* EXERCISE GOAL:
Retype the opening lines of the listing below, ending with the line that contains "return [Vector((x +", and leave out any pictures.

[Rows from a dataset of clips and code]

┄┄┄┄┄┄

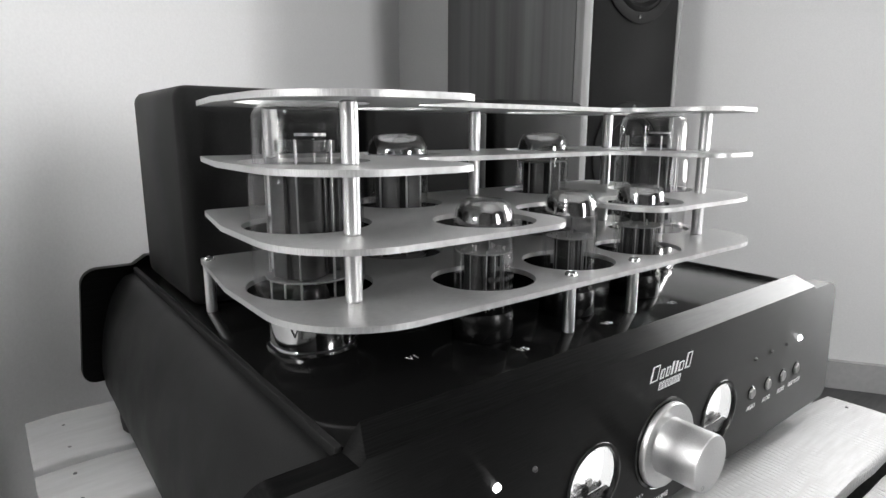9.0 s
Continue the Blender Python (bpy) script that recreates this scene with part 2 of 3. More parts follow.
def fillet(pts, steps=10):
    """A closed outline from (x, y, radius) corners."""
    out = []
    k = len(pts)
    for i in range(k):
        p, a, b = Vector(pts[i][:2]), Vector(pts[i - 1][:2]), Vector(pts[(i + 1) % k][:2])
        r = pts[i][2]
        if r <= 0:
            out.append(p)
            continue
        u, v = (a - p).normalized(), (b - p).normalized()
        half = math.acos(max(-1, min(1, u.dot(v)))) / 2
        d = min(r / math.tan(half), 0.49 * (a - p).length, 0.49 * (b - p).length)
        rr = d * math.tan(half)
        c = p + (u + v).normalized() * (rr / math.sin(half))
        s, e = p + u * d - c, p + v * d - c
        turn = math.atan2(s.x * e.y - s.y * e.x, s.dot(e))
        for t in range(steps + 1):
            w = turn * t / steps
            out.append(c + Vector((s.x * math.cos(w) - s.y * math.sin(w), s.x * math.sin(w) + s.y * math.cos(w))))
    return out


def ring_pts(x, y, r, seg=40):
    return [Vector((x + r * math.cos(2 * math.pi * i / seg), y + r * math.sin(2 * math.pi * i / seg))) for i in range(seg)]


def sheet(outline, holes, z0, z1, bevel=0.0):
    """A plate with round-trip outline and holes, from z0 up to z1."""
    bm = bmesh.new()
    edges = []
    for loop in [outline] + holes:
        vs = [bm.verts.new((p.x, p.y, z0)) for p in loop]
        edges += [bm.edges.new((vs[i], vs[(i + 1) % len(vs)])) for i in range(len(vs))]
    bmesh.ops.triangle_fill(bm, use_beauty=True, use_dissolve=False, edges=edges)
    ext = bmesh.ops.extrude_face_region(bm, geom=bm.faces[:])
    bmesh.ops.translate(bm, vec=(0, 0, z1 - z0), verts=[v for v in ext["geom"] if isinstance(v, bmesh.types.BMVert)])
    return bm


def tube_path(points, r, seg=10, smooth=6):
    """A round cable along a smooth line through the points."""
    pts = [Vector(p) for p in points]
    line = []
    for i in range(len(pts) - 1):
        a, b, c, d = pts[max(i - 1, 0)], pts[i], pts[i + 1], pts[min(i + 2, len(pts) - 1)]
        for s in range(smooth):
            t = s / smooth
            line.append(0.5 * (2 * b + (c - a) * t + (2 * a - 5 * b + 4 * c - d) * t * t + (3 * b - a - 3 * c + d) * t ** 3))
    line.append(pts[-1])
    bm = bmesh.new()
    rings = []
    for i, p in enumerate(line):
        way = (line[min(i + 1, len(line) - 1)] - line[max(i - 1, 0)]).normalized()
        q = way.to_track_quat("Z", "Y").to_matrix()
        rings.append([bm.verts.new(p + q @ Vector((r * math.cos(2 * math.pi * k / seg), r * math.sin(2 * math.pi * k / seg), 0))) for k in range(seg)])
    for a, b in zip(rings, rings[1:]):
        for k in range(seg):
            bm.faces.new((a[k], a[(k + 1) % seg], b[(k + 1) % seg], b[k]))
    bm.faces.new(rings[0])
    bm.faces.new(rings[-1])
    return bm


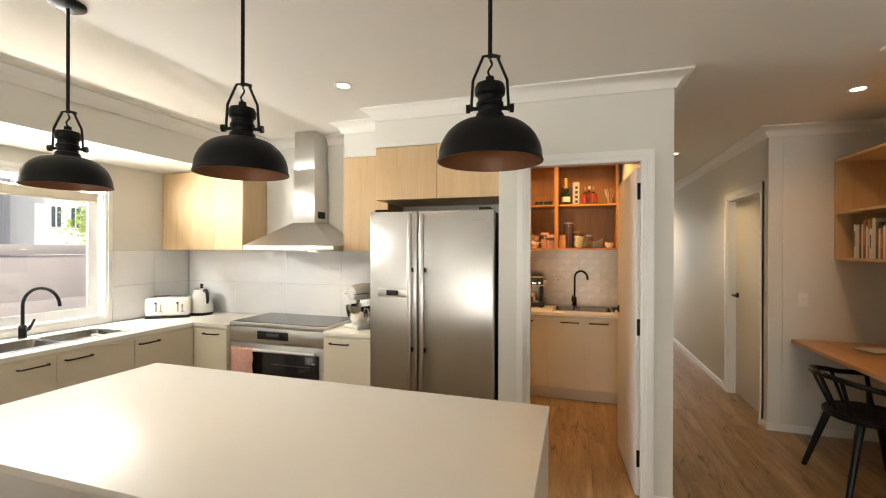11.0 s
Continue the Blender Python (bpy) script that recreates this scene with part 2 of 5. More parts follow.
def tube(points, r, steps=10, bm=None, caps=True):
    """A round bar along points; r is one radius or one for each point."""
    bm = bm or bmesh.new()
    pts = [Vector(p) for p in points]
    rs = r if isinstance(r, (list, tuple)) else [r] * len(pts)
    rings, ref = [], None
    for i, p in enumerate(pts):
        d = (pts[min(i + 1, len(pts) - 1)] - pts[max(i - 1, 0)]).normalized()
        if ref is None:
            ref = d.orthogonal().normalized()
        ref = (ref - d * ref.dot(d)).normalized()
        side = d.cross(ref)
        rings.append([bm.verts.new(p + (ref * math.cos(a) + side * math.sin(a)) * rs[i]) for a in (2 * math.pi * k / steps for k in range(steps))])
    for a, b in zip(rings, rings[1:]):
        for i in range(steps):
            j = (i + 1) % steps
            bm.faces.new((a[i], a[j], b[j], b[i]))
    if caps:
        bm.faces.new(rings[0][::-1])
        bm.faces.new(rings[-1])
    return bm


def arc(c, r, a0, a1, n=10, plane="xz"):
    out = []
    for i in range(n + 1):
        a = radians(a0 + (a1 - a0) * i / n)
        u, v = r * math.cos(a), r * math.sin(a)
        out.append({"xz": (c[0] + u, c[1], c[2] + v), "yz": (c[0], c[1] + u, c[2] + v), "xy": (c[0] + u, c[1] + v, c[2])}[plane])
    return out


def prism(outline, z0, z1, bm=None, axis="z"):
    """An outline of (u, v) pulled from z0 to z1 along an axis."""
    bm = bm or bmesh.new()
    put = {"z": lambda u, v, w: (u, v, w), "y": lambda u, v, w: (u, w, v), "x": lambda u, v, w: (w, u, v)}[axis]
    a = [bm.verts.new(put(u, v, z0)) for u, v in outline]
    b = [bm.verts.new(put(u, v, z1)) for u, v in outline]
    n = len(outline)
    bm.faces.new(a[::-1])
    bm.faces.new(b)
    for i in range(n):
        bm.faces.new((a[i], a[(i + 1) % n], b[(i + 1) % n], b[i]))
    return bm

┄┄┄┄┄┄

* COMPLETED TASK:
9.0 s
Continue the Blender Python (bpy) script that recreates this scene with part 2 of 3. More parts follow.
def fillet(pts, steps=10):
    """A closed outline from (x, y, radius) corners."""
    out = []
    k = len(pts)
    for i in range(k):
        p, a, b = Vector(pts[i][:2]), Vector(pts[i - 1][:2]), Vector(pts[(i + 1) % k][:2])
        r = pts[i][2]
        if r <= 0:
            out.append(p)
            continue
        u, v = (a - p).normalized(), (b - p).normalized()
        half = math.acos(max(-1, min(1, u.dot(v)))) / 2
        d = min(r / math.tan(half), 0.49 * (a - p).length, 0.49 * (b - p).length)
        rr = d * math.tan(half)
        c = p + (u + v).normalized() * (rr / math.sin(half))
        s, e = p + u * d - c, p + v * d - c
        turn = math.atan2(s.x * e.y - s.y * e.x, s.dot(e))
        for t in range(steps + 1):
            w = turn * t / steps
            out.append(c + Vector((s.x * math.cos(w) - s.y * math.sin(w), s.x * math.sin(w) + s.y * math.cos(w))))
    return out


def ring_pts(x, y, r, seg=40):
    return [Vector((x + r * math.cos(2 * math.pi * i / seg), y + r * math.sin(2 * math.pi * i / seg))) for i in range(seg)]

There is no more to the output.